Showing $\rho (x,y)=\frac{d(x,y)}{1+d(x,y)}$ is a metric

First show that $\frac{a}{1+a}\le \frac{b}{1+b},$ if $0\le a\le b$. Secondly, try to prove that $\frac{a+b}{1+c+d}\le\frac{a}{1+c}+\frac{b}{1+d}$, if $0\le a,b,c,d$. And thirdly, use that your function $d(x,y)$ is a metric.


This result doesn't depend on $d(x,y)$ being the Euclidean metric - if $\rho(x,y) = \frac{d(x,y)}{1+d(x,y)}$ where $d(x,y)$ is a metric on $X$, $\rho$ is a metric which induces the same topology as $d$. This metric is also bounded.

Here is a hint to showing this: You've already got non-negativity (with zero iff equality) and symmetry. Consider $f(x)=\frac{x}{1+x}$ on $x>0$. Use the mean value theorem to show that $f(a+b) - f(b) \leq f(a)$. Now, compare this with the definition of $\rho$.

Side note: Another useful metric from $d$ is $\bar{d}(x,y) = \min\{d(x,y),1\}$, which is known as the standard bounded metric corresponding to $d$. This also gives the same topology as $d$ does on $X$.
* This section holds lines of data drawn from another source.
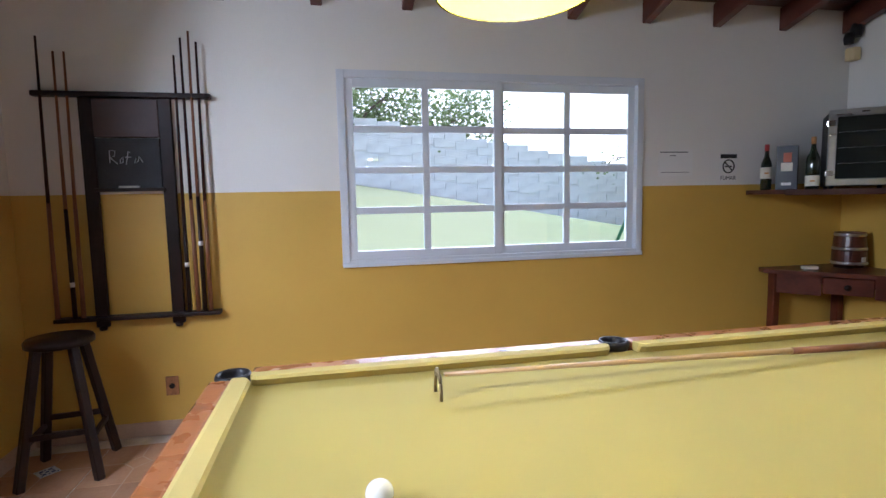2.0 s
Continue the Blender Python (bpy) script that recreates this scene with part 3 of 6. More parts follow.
def pool_table():
    th = thing("pool_table", pose((TX0 + TX1) / 2, (TY0 + TY1) / 2, 0), "mahogany pool table with yellow cloth, six net pockets and square legs", "pool table")
    hx, hy = (TX1 - TX0) / 2, (TY1 - TY0) / 2
    pk = [(-hx + 0.065, -hy + 0.065), (0, -hy + 0.032), (hx - 0.065, -hy + 0.065), (-hx + 0.065, hy - 0.065), (0, hy - 0.032), (hx - 0.065, hy - 0.065)]
    part("cloth", box(B(), -hx + 0.08, hx - 0.08, -hy + 0.08, hy - 0.08, 0.79, 0.818), CLOTH, th, "pale yellow baize playing surface")
    # six rails with a veneered outer face, cushions inside with their ends rounded to the pockets
    rw, cw, ec, mc, rz = 0.070, 0.068, 0.125, 0.058, 0.728

    def cushion(u0, u1, e, s, axis):
        pr = [(e - s * rw, 0.818), (e - s * rw, TZ + 0.002), (e - s * (rw + 0.012), TZ + 0.006), (e - s * (rw + cw - 0.008), TZ + 0.006), (e - s * (rw + cw), TZ - 0.004), (e - s * (rw + cw - 0.022), 0.818)]
        bm = B()
        rings = []
        for u, pull in ((u0, 0.62), (u0 + 0.006, 0.82), (u0 + 0.022, 0.96), (u0 + 0.05, 1.0), (u1 - 0.05, 1.0), (u1 - 0.022, 0.96), (u1 - 0.006, 0.82), (u1, 0.62)):
            base = e - s * rw
            ring = [(base + (p - base) * pull, z) for p, z in pr]
            rings.append([bm.verts.new((u, p, z) if axis == "x" else (p, u, z)) for p, z in ring])
        for a, b in zip(rings, rings[1:]):
            for k in range(6):
                m = (k + 1) % 6
                bm.faces.new((a[k], a[m], b[m], b[k]))
        bm.faces.new(rings[0][::-1])
        bm.faces.new(rings[-1])
        part("cushion", bm, CUSHION, th, "golden cloth cushion")

    for s in (-1, 1):
        for x0, x1 in ((-hx + ec, -mc), (mc, hx - ec)):
            y0, y1 = sorted((s * hy, s * (hy - rw)))
            part("rail", box(B(), x0, x1, y0, y1, TZ - 0.03, TZ, 0.008), RAILWOOD, th)
            part("rail_face", box(B(), x0 + 0.002, x1 - 0.002, y0 + 0.003, y1 - 0.003, rz, TZ - 0.031, 0.003), TABLEWOOD, th)
            cushion(x0 + 0.004, x1 - 0.004, s * hy, s, "x")
            bm, n = B(), int((x1 - x0) / 0.045)
            for k in range(n):
                xx = x0 + 0.01 + k * 0.045
                ya, yb = sorted((s * (hy - 0.004), s * (hy + 0.005)))
                box(bm, xx, xx + 0.043, ya, yb, rz - 0.012 + 0.004 * (k % 2), rz + 0.004 * (k % 2), 0.003)
            part("carved_edging", bm, BLACKWOOD, th)
        x0, x1 = sorted((s * hx, s * (hx - rw)))
        part("rail", box(B(), x0, x1, -hy + ec, hy - ec, TZ - 0.03, TZ, 0.008), RAILWOOD, th)
        part("rail_face", box(B(), x0 + 0.003, x1 - 0.003, -hy + ec + 0.002, hy - ec - 0.002, rz, TZ - 0.031, 0.003), TABLEWOOD, th)
        cushion(-hy + ec + 0.004, hy - ec - 0.004, s * hx, s, "y")
        part("deck", box(B(), -hx + 0.03, hx - 0.03, min(s * (hy - 0.03), s * (hy - 0.16)), max(s * (hy - 0.03), s * (hy - 0.16)), 0.69, rz - 0.014, 0.003), TABLEWOOD, th)
    # apron
    for s in (-1, 1):
        part("apron", box(B(), -hx + 0.16, hx - 0.16, s * (hy - 0.165) - 0.015, s * (hy - 0.165) + 0.015, 0.48, 0.689, 0.003), TABLEWOOD, th)
        part("apron", box(B(), s * (hx - 0.17) - 0.015, s * (hx - 0.17) + 0.015, -hy + 0.196, hy - 0.196, 0.48, 0.689, 0.003), TABLEWOOD, th)
    for s in (-1, 1):
        bm = B()
        for k in range(60):
            xx = -hx + 0.18 + k * 0.046
            box(bm, xx, xx + 0.04, s * (hy - 0.165) - 0.02, s * (hy - 0.165) + 0.02, 0.467 + 0.004 * (k % 2), 0.481, 0.003)
        part("carved_edging", bm, BLACKWOOD, th)
    # legs with lozenges and stepped plinths
    for lx in (-1.22, -0.015, 1.20):
        for s in (-1, 1):
            y0, y1 = sorted((s * (hy - 0.10), s * (hy - 0.345)))
            leg = part("leg", box(B(), lx - 0.13, lx + 0.13, y0, y1, 0.0, 0.69, 0.006), TABLEWOOD, th)
            bm = B()
            for k, (g, z0, z1) in enumerate(((0.035, 0.0, 0.05), (0.025, 0.05, 0.08), (0.016, 0.08, 0.11), (0.008, 0.11, 0.135))):
                box(bm, lx - 0.13 - g, lx + 0.13 + g, y0 - g, y1 + g, z0, z1, 0.006)
            part("plinth", bm, BLACKWOOD, leg, "stepped dark plinth")
            yo = s * (hy - 0.10)
            a, b = sorted((yo + s * 0.001, yo + s * 0.018))
            bm = prism(B(), [(lx + 0.055, 0.34), (lx, 0.44), (lx - 0.055, 0.34), (lx, 0.24)], a, b, axis="y")
            part("lozenge", bm, BLACKWOOD, leg, "dark carved lozenge")
            bm = B()
            c0, c1 = sorted((yo + s * 0.017, yo + s * 0.024))
            for dx, dz in ((0.016, 0), (-0.016, 0), (0, 0.032), (0, -0.032)):
                prism(bm, [(lx + dx + 0.012, 0.34 + dz), (lx + dx, 0.364 + dz), (lx + dx - 0.012, 0.34 + dz), (lx + dx, 0.316 + dz)], c0, c1, axis="y")
            part("inlay", bm, TABLEWOOD, leg)
    # pockets: leather cup, white net, tassel
    for i, (px, py) in enumerate(pk):
        sy = -1 if py < 0 else 1
        bm = B()
        lathe(bm, [(0.044, 0.808), (0.053, 0.812), (0.060, 0.826), (0.062, 0.842), (0.057, 0.853), (0.049, 0.852), (0.046, 0.838), (0.042, 0.812)], 20, (px, py, 0))
        p = part("pocket", bm, BLACK, th, "black moulded leather pocket")
        nb = B()
        ox, oy = px + (0.0 if abs(px) < 0.1 else math.copysign(0.012, px)), py + sy * 0.018
        rad = lambda z: 0.040 * min(1.1, max(0.22, (z - 0.575) / 0.07)) if z < 0.66 else 0.044
        for k in range(12):
            for tw in (1, -1):
                tube(nb, [(ox + rad(z) * math.cos(2 * math.pi * k / 12 + tw * (0.77 - z) * 9), oy + rad(z) * math.sin(2 * math.pi * k / 12 + tw * (0.77 - z) * 9), z) for z in (0.82, 0.79, 0.76, 0.73, 0.70, 0.675, 0.65, 0.62, 0.59)], 0.0042, 4)
        lathe(nb, [(0.010, 0.595), (0.014, 0.58), (0.008, 0.57), (0.010, 0.55), (0.015, 0.525), (0.004, 0.52)], 8, (ox, oy, 0))
        part("net", nb, NETTING, p, "white knotted cotton net with tassel")
    return th


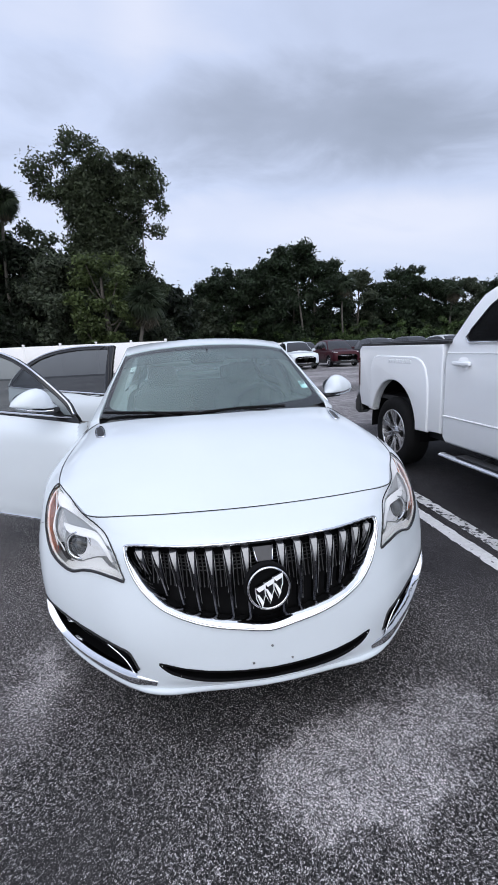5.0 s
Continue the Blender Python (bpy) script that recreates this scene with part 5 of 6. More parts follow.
def build_cabin(car):
    cab = new("cabin")
    cab.parent = car
    part("floor_pan", box_bm(1.44, 2.7, 0.04, 0, 2.6, 0.27, 0.01), DASH, cab)
    bm = box_bm(1.46, 0.50, 0.24, 0, 0, 0, 0.08, 4, m=Matrix.Translation((0, 1.44, 0.735)) @ Matrix.Rotation(radians(-4), 4, "X"))
    part("dashboard", bm, DASH, cab, "dark grey dashboard", True)
    part("firewall", box_bm(1.46, 0.04, 0.62, 0, 1.20, 0.30, 0.01), DASH, cab)
    part("console", box_bm(0.24, 1.1, 0.32, 0, 1.95, 0.28, 0.05), DASH, cab, smooth=True)
    seat(cab, 0.37, 2.12)
    seat(cab, -0.37, 2.12)
    rear = new("rear_seat")
    rear.parent = cab
    part("cushion", box_bm(1.34, 0.56, 0.20, 0, 3.0, 0.33, 0.07, 4), SEAT, rear, smooth=True)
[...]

I just wanted to add an answer that will show you a more general view on the question.

Suppose you have a metric $d$, the question is when for some function $f$, $f(d)$ is also a metric.

First, you obviously need

a) $f$ is defined on $\mathbb{R}_+$, $f(0)=0$ and $f(x)>0$ for $x>0$.

You also need $f$ to satisfy $f(d(x,z))+f(d(y,z))\ge f(d(x,y))$.

Now, if $f$ is also

b) increasing, and

c) concave,

then $f(d(x,z))+f(d(y,z))\ge f(d(x,z)+d(y,z))$ (because for a concave function $f(a+b)-f(a)\le f(b)-f(0)=f(b)$, or put it differently $f(a)+f(b)\ge f(a+b)$),

and $f(d(x,z)+d(y,z))\ge f(d(x,y))$ (because $f$ is increasing and $d(x,z)+d(y,z)\ge d(x,y)$).

So, given any function $f$ that starts at $0$, and is positive, increasing and concave for positive reals ($\frac{x}{1+x}$, $\arctan x$, $\sqrt{x}$ etc.) for any metric $d$ you have another metric $f(d)$. In fact, I think, if $f$ is continuous at $0$, metrics $f(d)$ and $d$ are equivalent, but I am not sure about this last statement.